All the data below goes into the copy word for word, but the pictures don't.
<<<<
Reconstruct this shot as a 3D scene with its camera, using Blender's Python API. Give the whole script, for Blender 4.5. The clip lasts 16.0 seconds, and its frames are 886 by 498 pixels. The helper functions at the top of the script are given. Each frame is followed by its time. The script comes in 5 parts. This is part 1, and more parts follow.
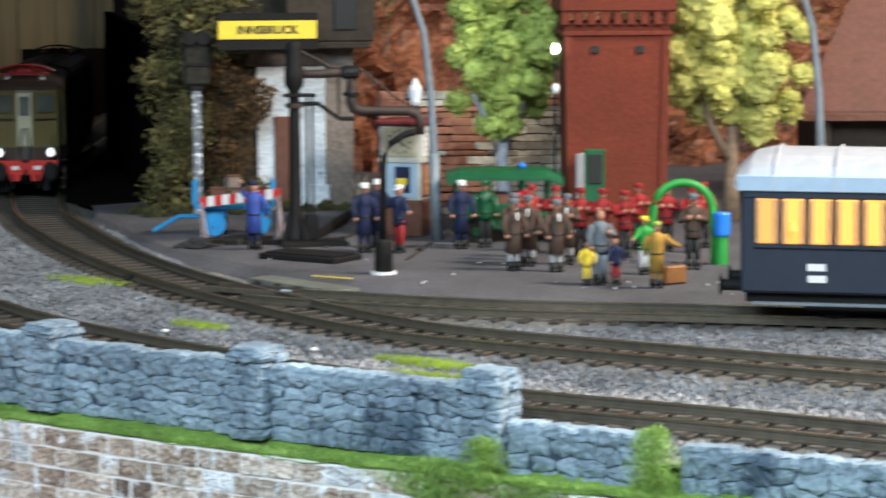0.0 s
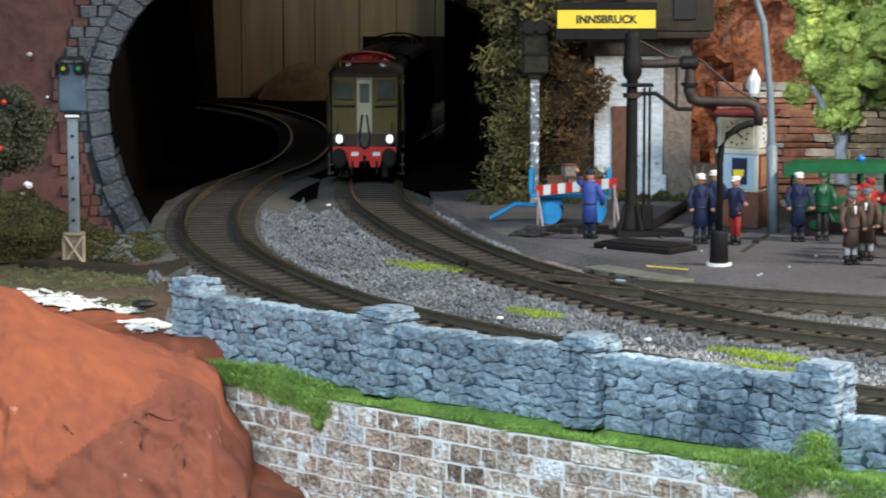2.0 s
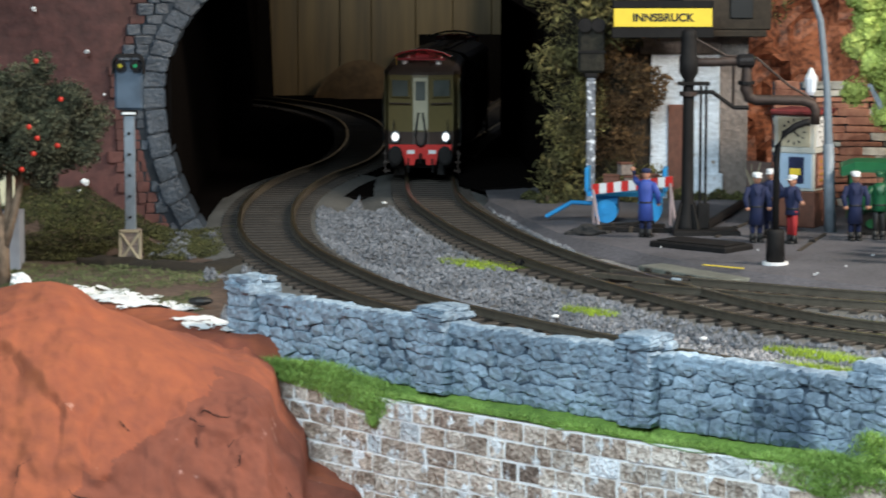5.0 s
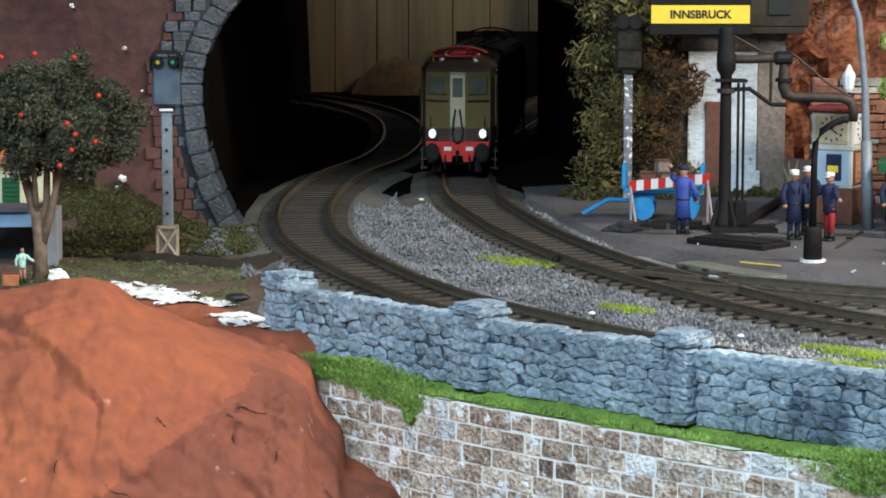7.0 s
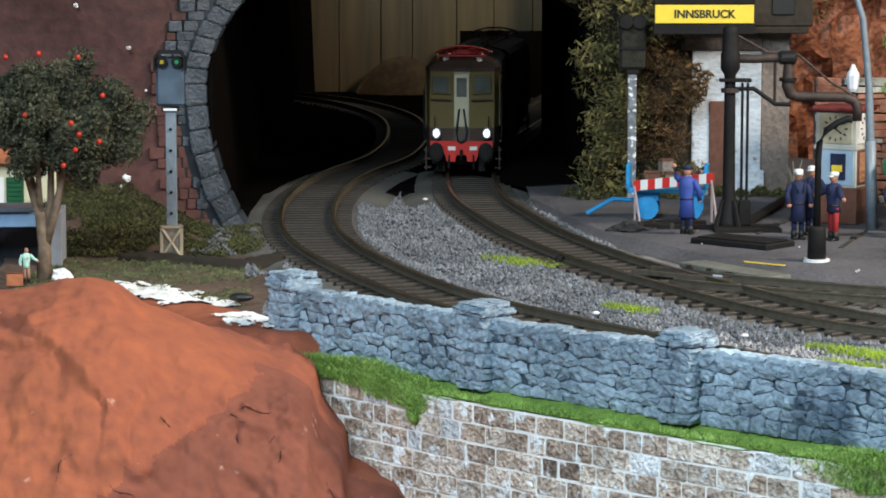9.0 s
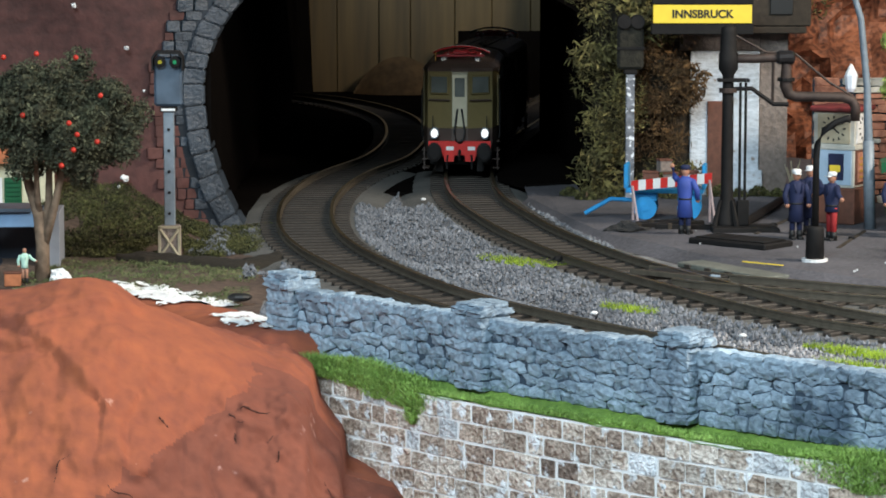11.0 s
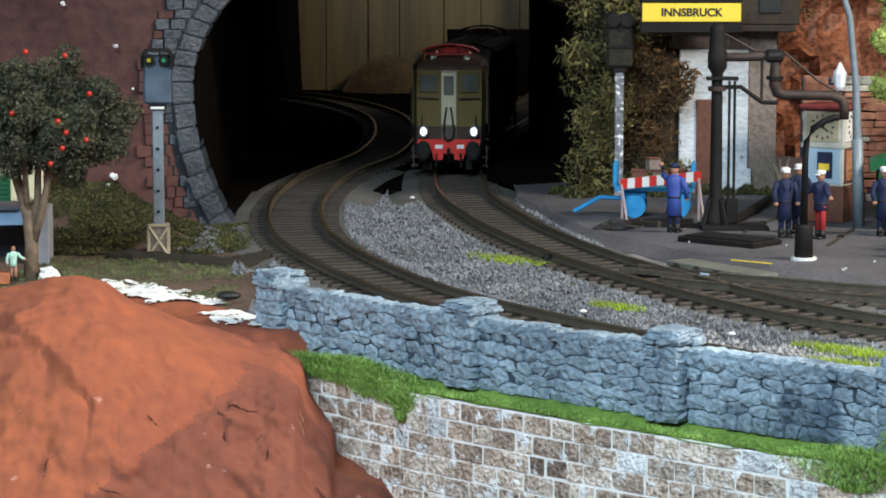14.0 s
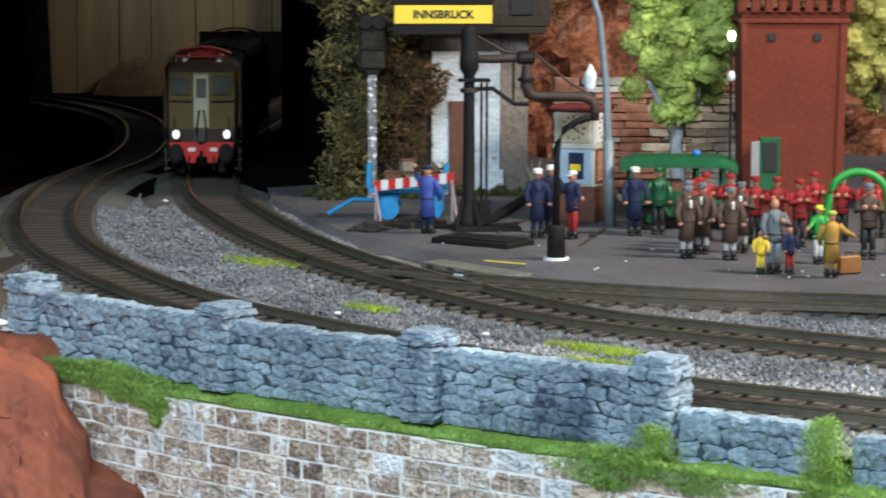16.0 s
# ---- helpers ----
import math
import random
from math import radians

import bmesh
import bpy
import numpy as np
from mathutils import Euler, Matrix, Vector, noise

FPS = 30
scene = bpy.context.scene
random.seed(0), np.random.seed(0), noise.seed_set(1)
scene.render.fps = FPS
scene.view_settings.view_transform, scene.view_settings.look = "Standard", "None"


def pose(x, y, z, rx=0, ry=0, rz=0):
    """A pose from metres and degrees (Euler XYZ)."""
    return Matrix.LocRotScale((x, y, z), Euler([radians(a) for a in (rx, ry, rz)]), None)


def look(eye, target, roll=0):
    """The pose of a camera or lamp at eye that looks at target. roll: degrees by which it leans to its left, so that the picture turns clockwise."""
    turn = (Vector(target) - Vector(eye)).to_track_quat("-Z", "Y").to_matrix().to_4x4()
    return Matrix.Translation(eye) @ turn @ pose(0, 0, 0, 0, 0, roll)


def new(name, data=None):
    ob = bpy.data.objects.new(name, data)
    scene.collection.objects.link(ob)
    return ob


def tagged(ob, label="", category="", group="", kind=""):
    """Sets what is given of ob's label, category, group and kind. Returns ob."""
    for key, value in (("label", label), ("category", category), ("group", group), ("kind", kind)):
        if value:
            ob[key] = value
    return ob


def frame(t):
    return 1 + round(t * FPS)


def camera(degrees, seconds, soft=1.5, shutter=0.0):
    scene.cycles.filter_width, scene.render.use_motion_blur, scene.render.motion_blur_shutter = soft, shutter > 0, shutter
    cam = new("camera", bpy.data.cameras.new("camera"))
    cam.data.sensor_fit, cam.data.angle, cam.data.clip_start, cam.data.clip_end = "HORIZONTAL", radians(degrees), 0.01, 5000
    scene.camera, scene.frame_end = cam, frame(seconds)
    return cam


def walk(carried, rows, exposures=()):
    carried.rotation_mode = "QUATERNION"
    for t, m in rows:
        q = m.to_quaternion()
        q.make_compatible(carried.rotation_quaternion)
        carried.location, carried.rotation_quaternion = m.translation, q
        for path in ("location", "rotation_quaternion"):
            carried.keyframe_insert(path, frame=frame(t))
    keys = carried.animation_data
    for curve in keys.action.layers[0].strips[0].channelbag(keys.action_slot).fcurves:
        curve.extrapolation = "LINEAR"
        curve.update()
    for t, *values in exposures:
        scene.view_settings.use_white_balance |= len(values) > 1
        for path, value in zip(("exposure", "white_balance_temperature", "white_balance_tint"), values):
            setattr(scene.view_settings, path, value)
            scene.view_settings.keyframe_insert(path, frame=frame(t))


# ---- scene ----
>>>>
→ **ANSWER**:
Reconstruct this shot as a 3D scene with its camera, using Blender's Python API. Give the whole script, for Blender 4.5. The clip lasts 16.0 seconds, and its frames are 886 by 498 pixels. The helper functions at the top of the script are given. Each frame is followed by its time. The script comes in 5 parts. This is part 1, and more parts follow.
0.0 s
2.0 s
5.0 s
7.0 s
9.0 s
11.0 s
14.0 s
16.0 s
# ---- helpers ----
import math
import random
from math import radians

import bmesh
import bpy
import numpy as np
from mathutils import Euler, Matrix, Vector, noise

FPS = 30
scene = bpy.context.scene
random.seed(0), np.random.seed(0), noise.seed_set(1)
scene.render.fps = FPS
scene.view_settings.view_transform, scene.view_settings.look = "Standard", "None"


def pose(x, y, z, rx=0, ry=0, rz=0):
    """A pose from metres and degrees (Euler XYZ)."""
    return Matrix.LocRotScale((x, y, z), Euler([radians(a) for a in (rx, ry, rz)]), None)


def look(eye, target, roll=0):
    """The pose of a camera or lamp at eye that looks at target. roll: degrees by which it leans to its left, so that the picture turns clockwise."""
    turn = (Vector(target) - Vector(eye)).to_track_quat("-Z", "Y").to_matrix().to_4x4()
    return Matrix.Translation(eye) @ turn @ pose(0, 0, 0, 0, 0, roll)


def new(name, data=None):
    ob = bpy.data.objects.new(name, data)
    scene.collection.objects.link(ob)
    return ob


def tagged(ob, label="", category="", group="", kind=""):
    """Sets what is given of ob's label, category, group and kind. Returns ob."""
    for key, value in (("label", label), ("category", category), ("group", group), ("kind", kind)):
        if value:
            ob[key] = value
    return ob


def frame(t):
    return 1 + round(t * FPS)


def camera(degrees, seconds, soft=1.5, shutter=0.0):
    scene.cycles.filter_width, scene.render.use_motion_blur, scene.render.motion_blur_shutter = soft, shutter > 0, shutter
    cam = new("camera", bpy.data.cameras.new("camera"))
    cam.data.sensor_fit, cam.data.angle, cam.data.clip_start, cam.data.clip_end = "HORIZONTAL", radians(degrees), 0.01, 5000
    scene.camera, scene.frame_end = cam, frame(seconds)
    return cam


def walk(carried, rows, exposures=()):
    carried.rotation_mode = "QUATERNION"
    for t, m in rows:
        q = m.to_quaternion()
        q.make_compatible(carried.rotation_quaternion)
        carried.location, carried.rotation_quaternion = m.translation, q
        for path in ("location", "rotation_quaternion"):
            carried.keyframe_insert(path, frame=frame(t))
    keys = carried.animation_data
    for curve in keys.action.layers[0].strips[0].channelbag(keys.action_slot).fcurves:
        curve.extrapolation = "LINEAR"
        curve.update()
    for t, *values in exposures:
        scene.view_settings.use_white_balance |= len(values) > 1
        for path, value in zip(("exposure", "white_balance_temperature", "white_balance_tint"), values):
            setattr(scene.view_settings, path, value)
            scene.view_settings.keyframe_insert(path, frame=frame(t))


# ---- scene ----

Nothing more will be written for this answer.